CUTS Ghana, a research and advocacy policy think tank, has stated its disappointment at the decision by the Association of Oil Marketing Companies’ (AOMCs) to set a percentage cap and defer the window for reducing fuel prices at the pump.
According to the think tank, the decision violates Section 44 of the National Petroleum Authority (NPA) Act on petroleum downstream industry regulation, (Act 691) of 2005.
Therefore, the think tank, has called on the NPA to investigate the OMCs over their failure to reduce fuel prices drastically to reflect reduction in international prices.
“Though members of the association can meet to decide or agree on some issues, it is illegal for the association to decide on any matters related to pricing. We therefore call on the NPA to use the existing provisions in the NPA Act (Sections 43, 44 and 45) to investigate anti-competitive violations in the petroleum downstream sector.”
A statement issued in Accra and signed and issued in Accra yesterday by the Country Director, Mr Appiah Kusi Adomako, said with the emergence of price deregulation and the appreciation of the Cedi to the United States Dollar, it is expected that consumers will feel the impact of the reduction in the crude oil prices.
However, he said, consumers of petroleum products have not seen any appreciable decrease in the prices at the pump even though key price determinants suggests so, a situation the think tank described as worrying.
NPA must intervene
Consequently, CUTS has urged the NPA to intervene to ensure that industry players adhere to the pricing variables, and to protect the interest of petroleum consumers.
“Price fixing is an agreement, which could be written, verbal, or inferred from conduct among competitors that raises, lowers, or stabilizes prices or competitive terms.

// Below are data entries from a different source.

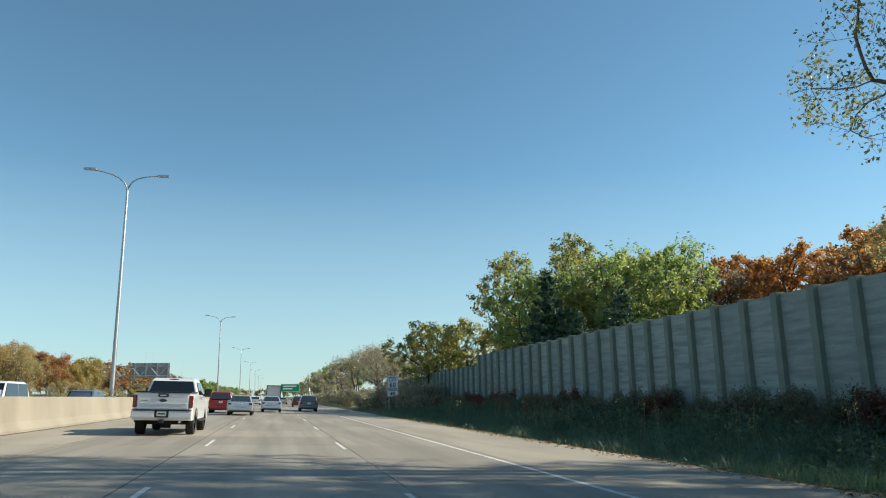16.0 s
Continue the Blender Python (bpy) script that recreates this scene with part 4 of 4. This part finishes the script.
    for px in (W * 0.225, W * 0.81):
        part("post", i_beam(px, 0.09, -2.2, H - 0.1, 0.22), STEEL, root)
    for pz in (0.35, 1.4, 2.45):
        part("rail", boxed(0.15, W - 0.15, 0.05, 0.09, pz - 0.05, pz + 0.05), STEEL, root)
    root.matrix_basis = pose(13.2, 64.6, 1.41, 0, 0.6, -3)
    return root


def speed_sign(text_top, w, parts, name, label):
    root = thing(name, label, "road sign")
    for z0, z1, rows in parts:
        p = part("panel", plate(-w / 2, w / 2, z0, z1, 0, 0.02, 0.06), SIGN_WHITE, root)
        rim(-w / 2 + 0.03, w / 2 - 0.03, z0 + 0.03, z1 - 0.03, -0.004, 0.05, 0.025, SIGN_BLACK, p)
        for text, h, z in rows:
            lettering(text, h, 0, -0.006, z, SIGN_BLACK, p)
    for s in (-1, 1):
        part("post", boxed(s * 0.38 - 0.04, s * 0.38 + 0.04, 0.02, 0.1, -2.1, parts[0][1] - 0.1), STEEL, root)
    return root


services_sign()
limit = speed_sign("", 1.22, [(0.86, 2.2, [("SPEED", 0.2, 1.86), ("LIMIT", 0.2, 1.58), ("60", 0.46, 1.0)]), (0.0, 0.82, [("MINIMUM", 0.14, 0.6), ("40", 0.38, 0.1)])], "speed_limit_sign", "white speed limit and minimum speed sign on two posts")
limit.matrix_basis = pose(12.1, 162, 1.25)


def truss(root, x0, x1, y, z0, z1, depth=0.9):
    for yy in (y, y + depth):
        for z in (z0, z1):
            part("chord", tube(bmesh.new(), [(x0, yy, z), (x1, yy, z)], 0.07, 8), STEEL, root)
        n = max(3, int((x1 - x0) / 1.4))
        for k in range(n):
            a, b = x0 + (x1 - x0) * k / n, x0 + (x1 - x0) * (k + 1) / n
            part("brace", tube(bmesh.new(), [(a, yy, z0 if k % 2 else z1), (b, yy, z1 if k % 2 else z0)], 0.04, 6), STEEL, root)


def gantry_back():
    root = thing("sign_gantry", "grey steel truss sign gantry seen from behind", "sign gantry")
    truss(root, -29.2, -19.6, 228.0, 5.6, 7.4)
    part("board", plate(-26.0, -19.4, 5.3, 8.05, 229.5, 229.6, 0.1), SIGN_BACK, root, "grey unpainted back of a large road sign")
    for k in range(4):
        part("stiffener", boxed(-25.6 + 1.95 * k, -25.45 + 1.95 * k, 229.34, 229.49, 5.3, 8.05), STEEL, root)
    part("column", tube(bmesh.new(), [(-29.0, 228.4, -0.6), (-29.0, 228.4, 7.8)], 0.16, 10), STEEL, root, smooth=True)
    part("column", tube(bmesh.new(), [(-29.0, 229.2, -0.6), (-29.0, 229.2, 7.8)], 0.16, 10), STEEL, root, smooth=True)
    return root


def gantry_green():
    root = thing("sign_gantry", "steel sign gantry with a green direction sign", "sign gantry")
    truss(root, 1.5, 13.8, 380.4, 4.4, 5.7)
    p = part("panel", plate(2.5, 9.8, 3.5, 6.6, 380, 380.1, 0.15), SIGN_GREEN, root)
    rim(2.55, 9.75, 3.55, 6.55, 379.99, 0.14, 0.09, SIGN_WHITE, p)
    for z, a, b in ((5.5, 3.4, 8.6), (4.5, 3.4, 7.0)):
        part("bar", boxed(a, b, 379.985, 379.995, z, z + 0.45), SIGN_WHITE, p)
    part("column", tube(bmesh.new(), [(13.8, 380.9, -0.8), (13.8, 380.9, 6.0)], 0.18, 10), STEEL, root, smooth=True)
    return root


def small_board():
    root = thing("road_sign", "small road sign on two posts seen from behind", "road sign")
    part("board", plate(-31.6, -28.4, 1.9, 3.3, 141, 141.06, 0.08), SIGN_BACK, root)
    for px in (-31.2, -28.8):
        part("post", boxed(px - 0.06, px + 0.06, 140.88, 141, -0.6, 3.3), STEEL, root)
    return root


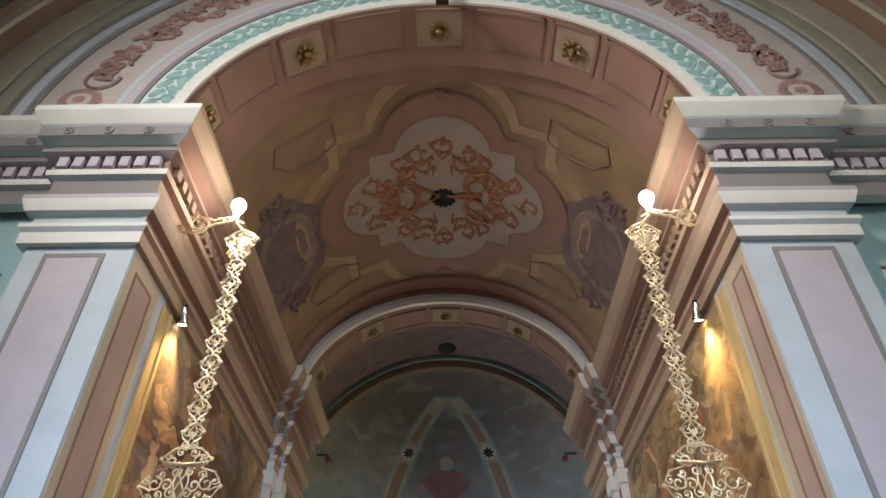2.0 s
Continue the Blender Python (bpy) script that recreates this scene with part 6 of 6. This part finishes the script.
for y in (-0.17, 0.13):
    part("divider", box(B(), 0.03, 0.16, y, y + 0.03, 0, 0.28, 0.004), "mahogany", cab)
t = thing("gable_frame", "triangular dark wooden frame with a yellow panel on the cabinet", "frame", (-2.46, 8.05, 1.548))
for y0_, y1_ in ((-0.30, 0.0), (0.30, 0.0)):
    part("rafter", tube(B(), [(0, y0_, 0.0), (0, y1_, 0.30)], 0.030, 4), "walnut", t)
bm = B()
f = [bm.verts.new(v) for v in ((0.0, -0.22, 0.02), (0.0, 0.22, 0.02), (0.0, 0.0, 0.24))]
g = [bm.verts.new(v) for v in ((-0.02, -0.22, 0.02), (-0.02, 0.22, 0.02), (-0.02, 0.0, 0.24))]
bm.faces.new(f), bm.faces.new(g)
for k in range(3):
    bm.faces.new((f[k], g[k], g[(k + 1) % 3], f[(k + 1) % 3]))
part("panel", bm, "fringe", t, "yellow backing")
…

“The concerted effort by the AOMCs to agree on an average percentage price reduction and the deferring the time for such a reduction constitutes a price fixing, which is an offense under sub-section three of Section 44 of the NPA’s Act,” it added.
Competition among the OMCs
“The essence of the full price deregulation is to bring about competition and increase efficiency in the market and thereby increasing consumer welfare.
Therefore, the statement adds that it is much of a wonder why the OMCs in the country are very slow in reviewing prices downwards but very swift when it comes to upward review of prices.
“The statement by the AOMCs that consumers should not expect a drastic reduction of the commodity this week in itself is a clear indication that the Association is having a horizontal and concerted action on pricing, which violates the essence of free market and competition rules as contained in the NPA Act.
It also urged Parliament to fast track the passage of the Competition and Fair-Trade Practice Bill into law to ensure smooth take off of the second phase of the negotiations of African Continental Free Trade Area (AfCFTA).